Namun, kematian pasti menghampiri kita. Tidak ada yang bisa mengelak.
Dan, memang harus demikian, karena kematian adalah buah terbaik dari
kehidupan. Kematian membuat hidup berputar. Dengannya maka yang tua
menyingkir untuk digantikan yang muda. Maaf bila terlalu dramatis
menyampaikannya, namun memang begitu.
Waktu Anda terbatas, jadi jangan sia-siakan dengan menjalani hidup orang lain.
Jangan terperangkap dengan dogma-yaitu hidup bersandar pada hasil
pemikiran orang lain. Jangan biarkan omongan orang menulikan Anda
sehingga tidak mendengar kata hati Anda.
Dan yang terpenting, miliki keberanian untuk mengikuti kata
hati dan intuisi Anda, maka Anda pun akan sampai pada apa yang Anda
inginkan.
Semua hal lainnya hanya nomor dua. Ketika saya masih muda, ada satu
penerbitan hebat yang bernama “The Whole Earth Catalog”, yang menjadi
salah satu buku pintar generasi saya. Buku itu diciptakan oleh seorang
bernama Stewart Brand yang tinggal tidak jauh dari sini di Menlo Park ,
dan dia membuatnya sedemikian menarik dengan sentuhan puitisnya.
Waktu itu akhir 1960-an, sebelum era komputer dan desktop publishing,
jadi semuanya dibuat dengan mesin ketik, gunting, dan kamera polaroid.

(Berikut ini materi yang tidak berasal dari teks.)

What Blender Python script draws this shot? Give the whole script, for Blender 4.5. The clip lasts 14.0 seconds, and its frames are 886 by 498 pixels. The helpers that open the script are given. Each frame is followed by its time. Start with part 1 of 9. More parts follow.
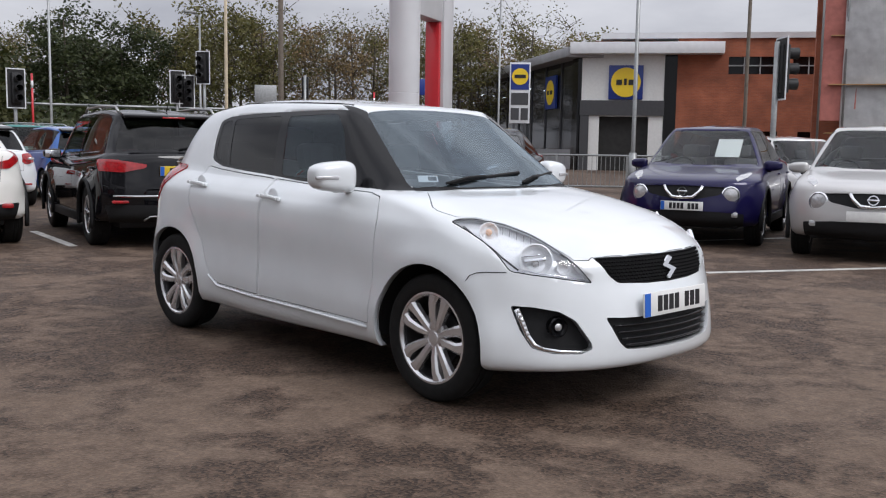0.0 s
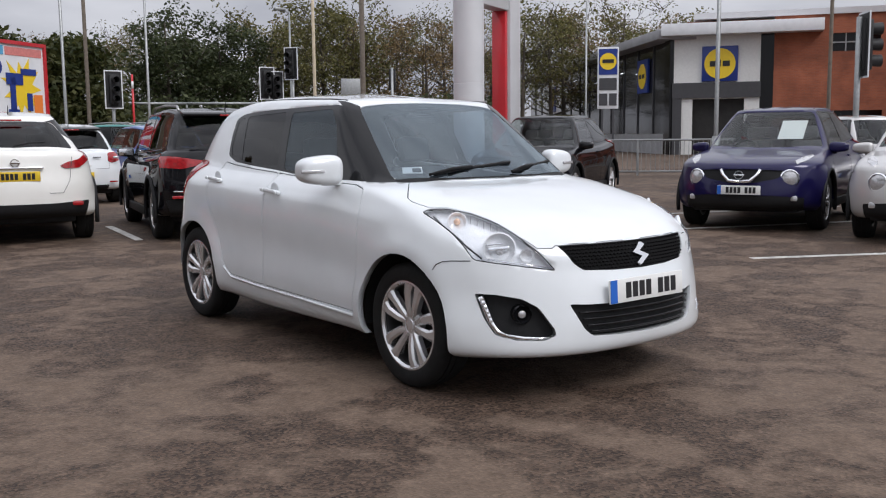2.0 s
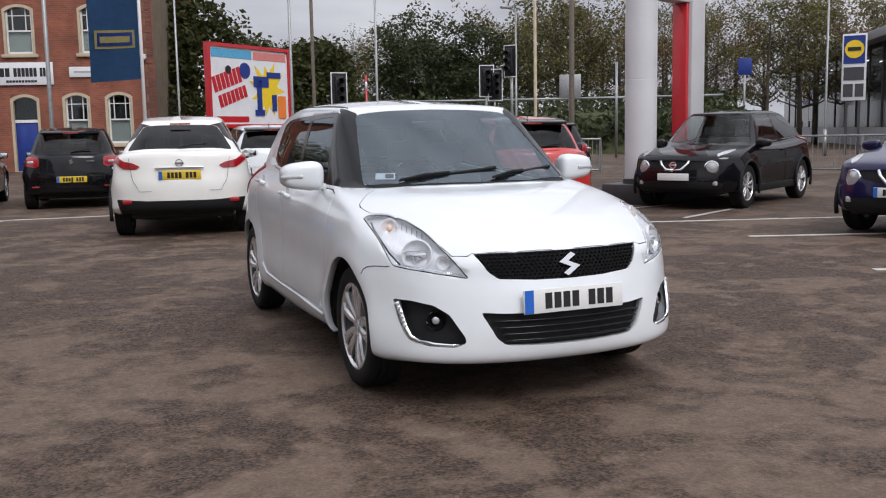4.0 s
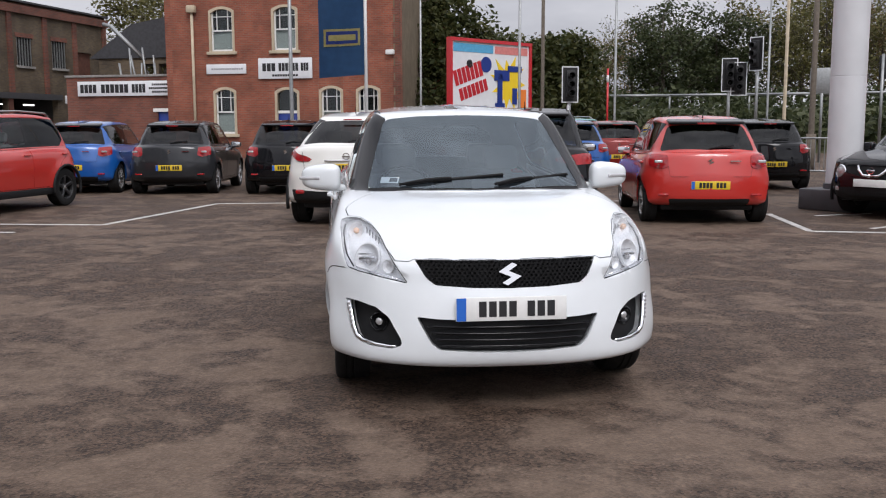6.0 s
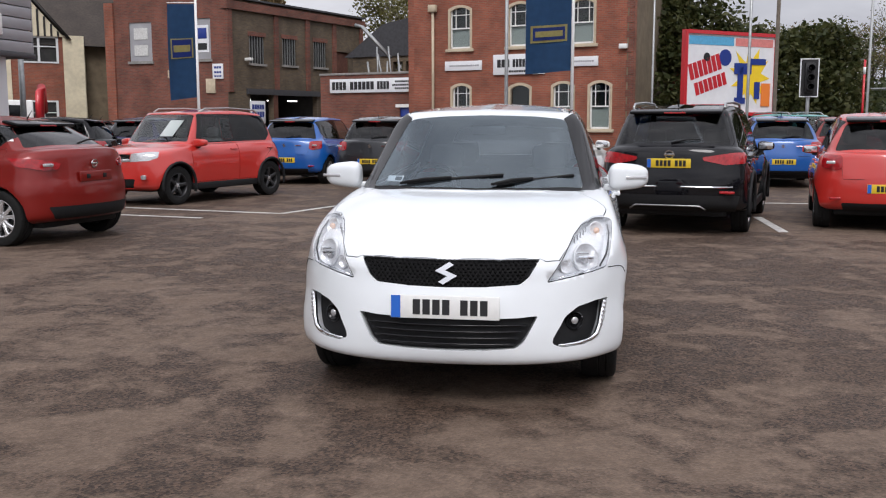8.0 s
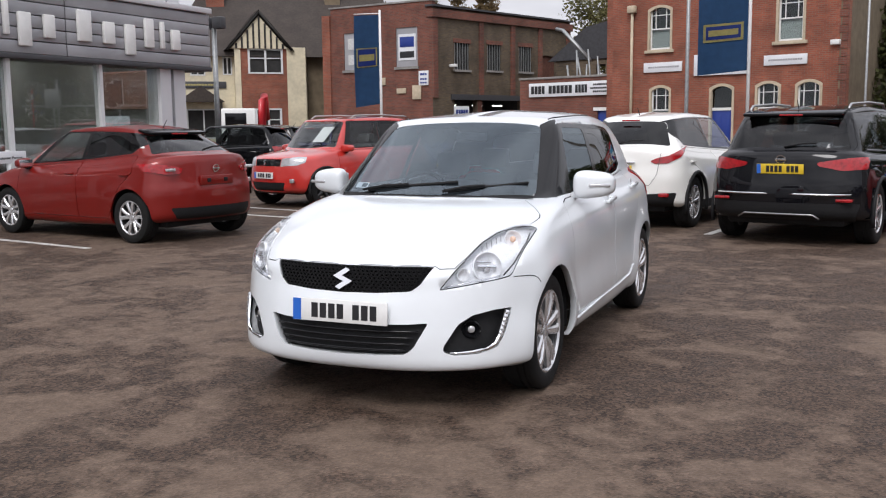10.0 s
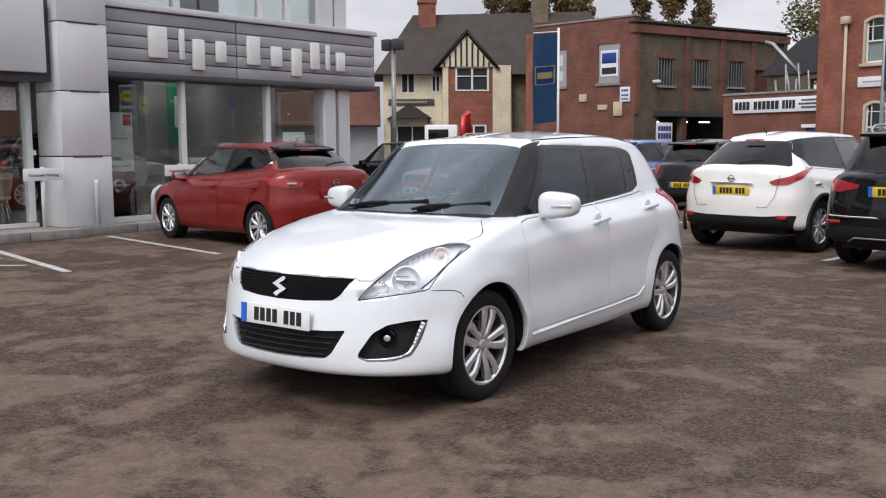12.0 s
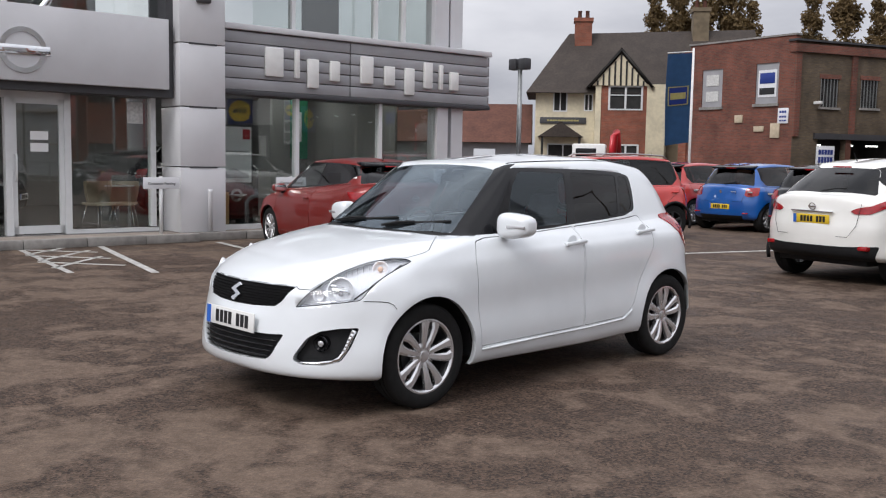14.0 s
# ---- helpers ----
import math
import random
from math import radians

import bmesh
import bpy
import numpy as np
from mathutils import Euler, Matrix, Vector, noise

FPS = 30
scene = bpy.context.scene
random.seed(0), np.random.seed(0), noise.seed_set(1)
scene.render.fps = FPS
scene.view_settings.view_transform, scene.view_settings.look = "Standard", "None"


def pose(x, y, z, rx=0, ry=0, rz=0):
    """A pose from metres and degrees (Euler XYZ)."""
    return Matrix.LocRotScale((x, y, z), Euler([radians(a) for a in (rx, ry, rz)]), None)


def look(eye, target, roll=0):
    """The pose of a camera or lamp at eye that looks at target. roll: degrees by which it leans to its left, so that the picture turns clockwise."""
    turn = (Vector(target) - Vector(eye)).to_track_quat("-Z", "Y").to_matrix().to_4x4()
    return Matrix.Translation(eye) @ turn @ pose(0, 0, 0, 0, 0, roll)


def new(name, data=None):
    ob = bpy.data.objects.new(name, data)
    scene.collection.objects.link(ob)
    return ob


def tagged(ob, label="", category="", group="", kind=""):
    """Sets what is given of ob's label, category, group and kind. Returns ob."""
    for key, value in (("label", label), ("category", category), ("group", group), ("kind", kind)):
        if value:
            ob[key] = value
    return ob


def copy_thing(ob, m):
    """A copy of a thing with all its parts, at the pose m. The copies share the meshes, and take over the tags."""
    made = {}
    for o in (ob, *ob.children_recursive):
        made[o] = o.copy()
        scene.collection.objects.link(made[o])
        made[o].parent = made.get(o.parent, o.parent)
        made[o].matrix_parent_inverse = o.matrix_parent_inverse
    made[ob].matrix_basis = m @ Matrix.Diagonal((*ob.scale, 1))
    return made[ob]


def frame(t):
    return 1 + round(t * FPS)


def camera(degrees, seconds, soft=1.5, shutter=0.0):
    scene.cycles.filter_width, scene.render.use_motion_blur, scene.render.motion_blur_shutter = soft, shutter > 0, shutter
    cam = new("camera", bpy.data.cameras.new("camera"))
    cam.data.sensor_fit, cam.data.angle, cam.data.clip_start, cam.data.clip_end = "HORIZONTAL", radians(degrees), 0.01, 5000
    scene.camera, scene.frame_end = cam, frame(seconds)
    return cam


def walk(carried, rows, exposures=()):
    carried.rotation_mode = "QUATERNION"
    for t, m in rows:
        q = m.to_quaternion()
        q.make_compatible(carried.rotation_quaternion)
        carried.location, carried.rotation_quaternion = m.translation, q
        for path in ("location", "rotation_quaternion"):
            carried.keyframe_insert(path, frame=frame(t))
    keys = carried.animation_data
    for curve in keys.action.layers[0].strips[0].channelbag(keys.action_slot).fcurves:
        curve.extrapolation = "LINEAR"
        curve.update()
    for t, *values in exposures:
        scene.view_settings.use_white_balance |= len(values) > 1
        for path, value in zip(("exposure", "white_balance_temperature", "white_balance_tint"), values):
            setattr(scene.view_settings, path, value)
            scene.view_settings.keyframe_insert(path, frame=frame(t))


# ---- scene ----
from mathutils.bvhtree import BVHTree

cam = camera(50.2, 14.0, 1.15)
PATH = [
    (0, (-3.852, -3.198, 1.218), (-2.464, -1.775, 1.0), 0.9),
    (0.5, (-3.85, -3.258, 1.214), (-2.485, -1.815, 0.984), 0.7),
    (1, (-3.811, -3.339, 1.215), (-2.477, -1.869, 0.971), 0.3),
    (1.5, (-3.654, -3.507, 1.22), (-2.359, -2.003, 0.971), -0.2),
    (2, (-3.465, -3.688, 1.236), (-2.241, -2.125, 0.994), -0.6),
    (2.2, (-3.354, -3.812, 1.222), (-2.173, -2.215, 0.984), -0.7),
    (4.3, (-2.044, -4.65, 1.296), (-1.348, -2.791, 1.049), -0.8),
    (4.5, (-1.94, -4.724, 1.303), (-1.291, -2.849, 1.056), -0.6),
    (5, (-1.583, -4.822, 1.303), (-1.063, -2.907, 1.055), -0.7),
    (5.5, (-1.213, -4.916, 1.319), (-0.843, -2.966, 1.072), -0.8),
    (6, (-0.804, -5.056, 1.348), (-0.578, -3.085, 1.091), -0.2),
    (6.5, (-0.438, -5.063, 1.317), (-0.353, -3.081, 1.057), -0.4),
    (7, (-0.088, -5.082, 1.368), (-0.156, -3.1, 1.107), -0.7),
    (7.5, (0.335, -5.137, 1.372), (0.122, -3.166, 1.107), -0.3),
    (7.7, (0.48, -5.143, 1.379), (0.223, -3.177, 1.112), -0.2),
    (9.8, (2.095, -4.821, 1.366), (1.363, -2.977, 1.113), -0.3),
    (10, (2.236, -4.759, 1.394), (1.456, -2.936, 1.137), -0.6),
    (10.5, (2.646, -4.675, 1.383), (1.749, -2.906, 1.126), -0.3),
    (11, (3.001, -4.565, 1.401), (2.002, -2.85, 1.151), -0.0),
    (11.5, (3.342, -4.395, 1.414), (2.242, -2.741, 1.179), -0.3),
    (12, (3.691, -4.263, 1.417), (2.503, -2.67, 1.196), -0.3),
    (12.5, (4.035, -4.12, 1.441), (2.772, -2.584, 1.224), -0.2),
    (13, (4.299, -3.906, 1.414), (2.97, -2.426, 1.204), 0.1),
    (13.5, (4.564, -3.739, 1.434), (3.166, -2.323, 1.238), 0.8),
    (14, (4.817, -3.649, 1.45), (3.366, -2.286, 1.262), 1.0),
]
walk(cam, [(t, look(eye, target, roll)) for t, eye, target, roll in PATH], ((0, 0.52, 6230, 12), (2.2, 0.52, 6230, 12), (5, 0.53, 6280, 13), (7, 0.60, 6300, 13), (9.8, 0.68, 6300, 13), (11, 0.70, 6300, 13), (14, 0.62, 6300, 12)))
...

Mungkin seperti Google dalam bentuk kertas, 35 tahun sebelum kelahiran
Google: isinya padat dengan tips-tips ideal dan ungkapan-ungkapan hebat.
Stewart dan timnya sempat menerbitkan beberapa edisi “The Whole Earth
Catalog”, dan ketika mencapai titik ajalnya, mereka membuat edisi
terakhir.
Saat itu pertengahan 1970-an dan saya masih seusia Anda. Di sampul
belakang edisi terakhir itu ada satu foto jalan pedesaan di pagi hari,
jenis yang mungkin Anda lalui jika suka bertualang. Di bawahnya ada
kata-kata: “Stay Hungry. Stay Foolish.” (Tetaplah Lapar. Tetaplah
Bodoh).
Itu adalah pesan perpisahan mereka sebelum mereka pergi. Dan saya
selalu berharap hal itu untuk saya sendiri. Dan sekarang, kalian para
lulusan baru, saya mengharapkan itu untuk kalian.”